AnaLisa – Entendo. Ele fica com uma boa impressão do mundo e das pessoas (risos).
Marion – E até dele mesmo! (risos) Isso é importante porque é mais fácil a gente se recuperar de situações difíceis da vida – como a aliá, por exemplo – se as primeiras camadas do Eu – as “fundações” do edifício – forem de boas primeiras impressões.
AnaLisa – O que você chama de boas impressões?
Marion – Boa pergunta. Para tentar imaginar o que sente um bebê ao vir ao mundo, vamos fazer uma comparação. Se você de repente se visse num deserto, com fome, sede – e o pior de tudo, sozinho. Como se sentiria?
AnaLisa – Desesperada!
Marion – E o que faria se visse pessoas lá longe que, talvez, pudessem te ajudar?
AnaLisa – Gritaria por socorro até ficar rouca! (risos)

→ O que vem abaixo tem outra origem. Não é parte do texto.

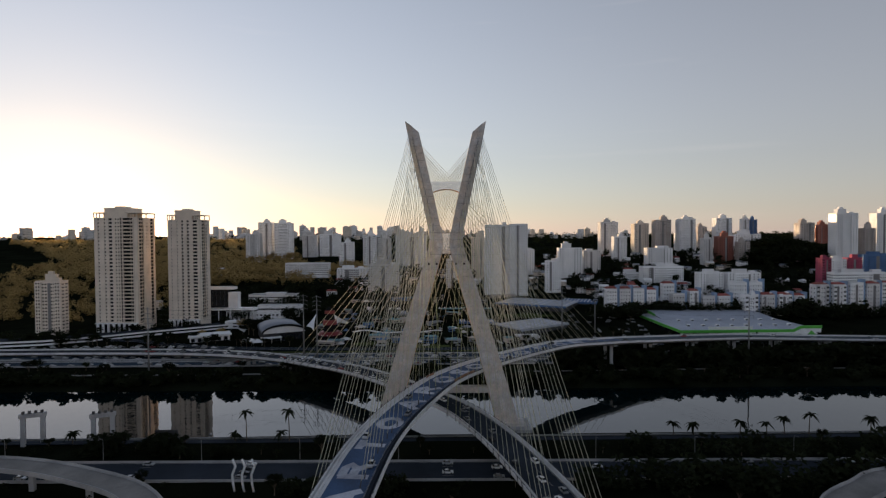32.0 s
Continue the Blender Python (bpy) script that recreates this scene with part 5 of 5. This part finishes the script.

Marion – Pois é. Quando nasce, o bebê passa a sentir necessidades físicas e emocionais que não existiam antes. Para ele, é como se tivesse ido parar num deserto – não sabe que está num quarto aconchegante e que sua mãe está lá perto. Fica desesperado.

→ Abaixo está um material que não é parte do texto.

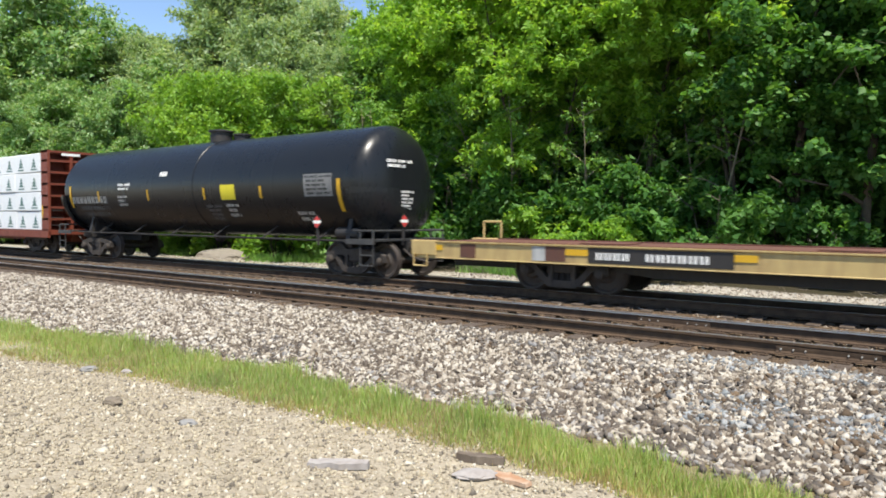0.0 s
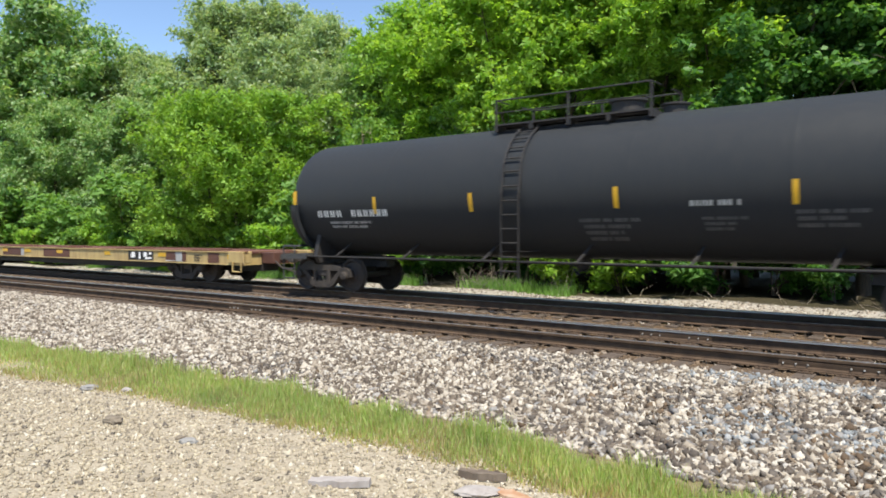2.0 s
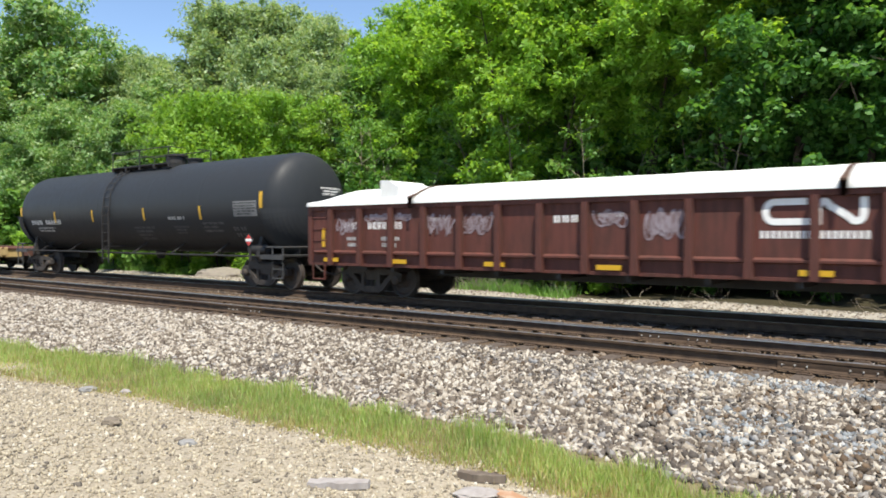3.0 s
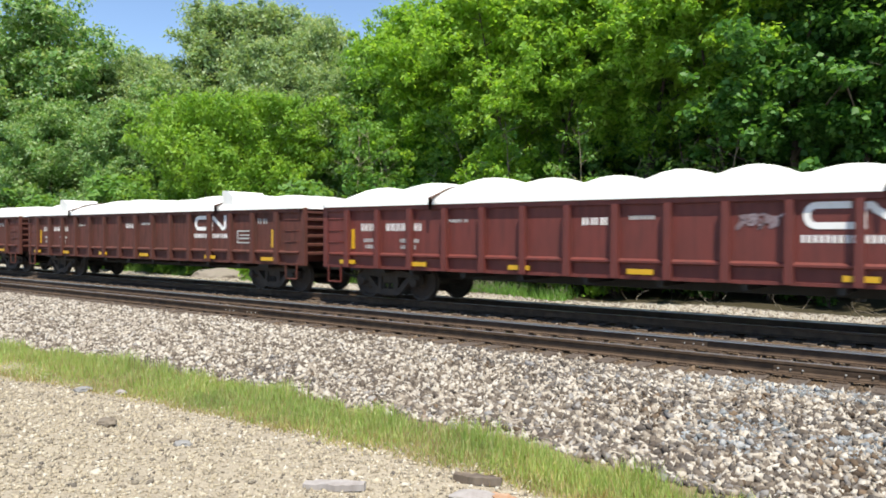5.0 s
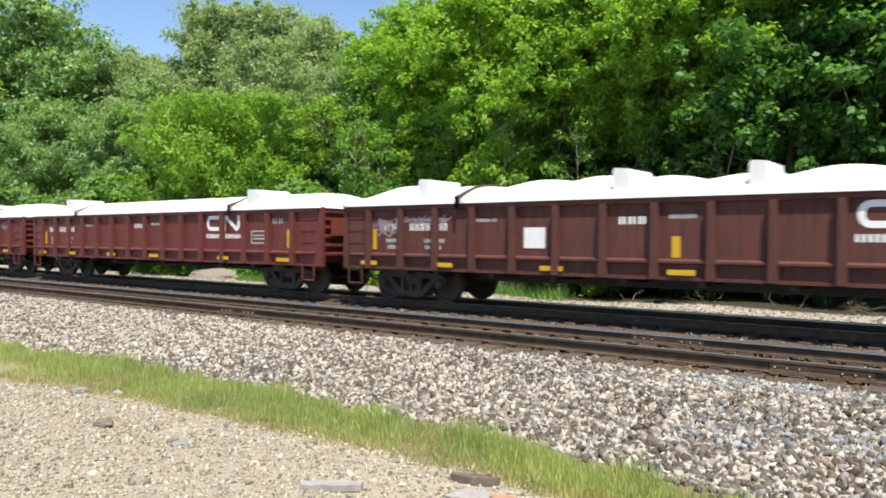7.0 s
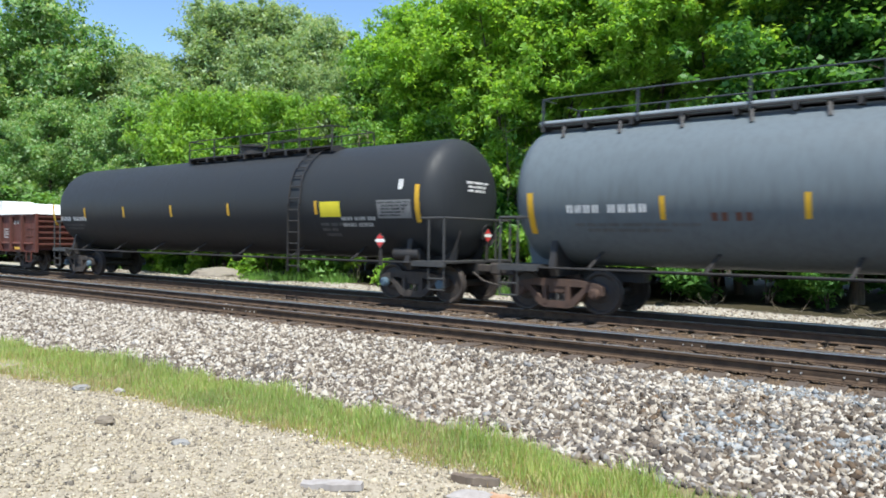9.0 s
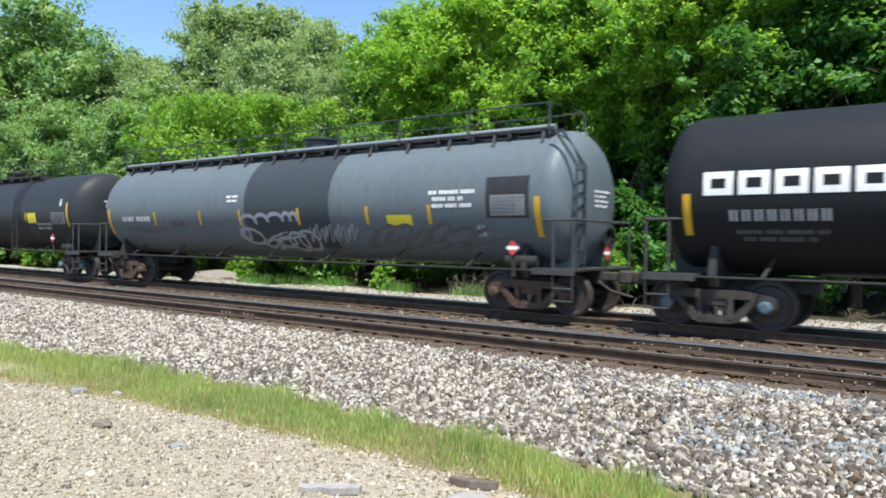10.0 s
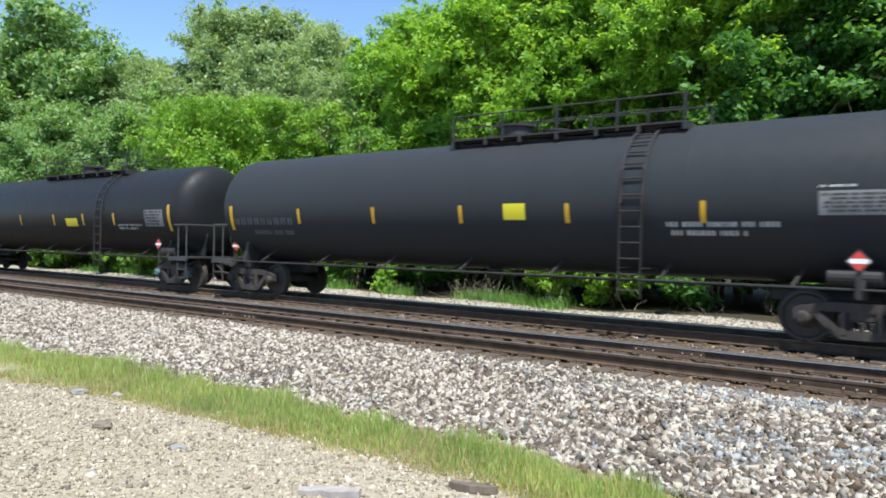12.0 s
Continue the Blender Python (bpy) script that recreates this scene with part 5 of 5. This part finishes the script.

AnaLisa – Sorte que ele vem ao mundo equipado com a possibilidade de chorar, que é sua maneira de sinalizar desconforto.
Marion – E além disso, ele vem equipado com um “chip” para formar vínculos, mas este precisa ser ativado. No começo da nossa conversa você descreveu vínculos diferentes. Uma amiga procura ajuda, outra sofre sozinha, a terceira se agarra a alguém, a quarta dá patadas em quem se aproxima. Isso mostra que, em cada caso, o chip foi ativado de um jeito diferente.
AnaLisa – Como assim, ativado de um jeito diferente? Eu achava que cada um já nascia de um jeito!
Marion – Só que não. Para a psicanálise, o tipo de vínculo que vamos levar para a vida depende de como o ambiente inicial respondeu às nossas necessidades físicas e emocionais.
AnaLisa – Gostaria muito de saber como isso acontece.
Marion – Vou fazer um resumo para você, mas psicanálise não é matemática, ok? Livros e livros foram escritos sobre isso. Aliás, tem um ótimo, que se chama “The book you wish your parentes had read”, de Philippa Perry.
AnaLisa – Ok. É só um resumo. Pode falar, sou toda ouvidos! (risos)
Marion – A primeira amiga que você mencionou não procuraria ajuda se não confiasse nas pessoas e em si mesma. É otimista. Tem boa autoestima, sente que merece o carinho dos amigos e que eles realmente podem ajudá-la. Podemos imaginar que quando era pequena e “estava no deserto”, não precisou ficar sozinha e desesperada por muito tempo: as pessoas lá longe ouviram seus gritos e foram ajudar.
AnaLisa – Já minha outra amiga – a que prefere sofrer sozinha – não teve essa sorte.
Marion – Provavelmente. Quando “estava no deserto”, o pessoal lá longe não entendeu que eram gritos de socorro. Ou entendeu, mas estava ocupado com outra coisa. Ficou muito tempo na agonia de não saber se ia ser resgatada ou não. E ainda por cima, concluiu que ela não valia grande coisa para eles, o que afetou sua autoestima.
AnaLisa – Ela percebeu que sofreria menos se aprendesse a se virar sozinha, sem depender dos outros.
Marion – Exato! A terceira, que se agarra a quem estiver disponível, teve mais ou menos o mesmo padrão. Mas em vez de concluir que era melhor não depender de ninguém, passou a usar toda sua energia para nunca mais voltar a “ficar sozinha no deserto”. Inclusive aceita pagar qualquer preço para isso não acontecer.
AnaLisa – E minha quarta amiga?
Marion – Esta, infelizmente, sofreu mais que as outras. O pessoal demorou, mais veio. Só que quando chegou, foi até pior. Exploraram ela, acusaram de atrapalhar e de ser mimada, de querer chamar a atenção. Zero empatia. Ela ficou com ódio do mundo.
AnaLisa – Por isso as patadas! Para se proteger das pessoas que, para ela, são sempre “do mal”.
Marion – Isso mesmo! Muito bom ter uma interlocutora como você!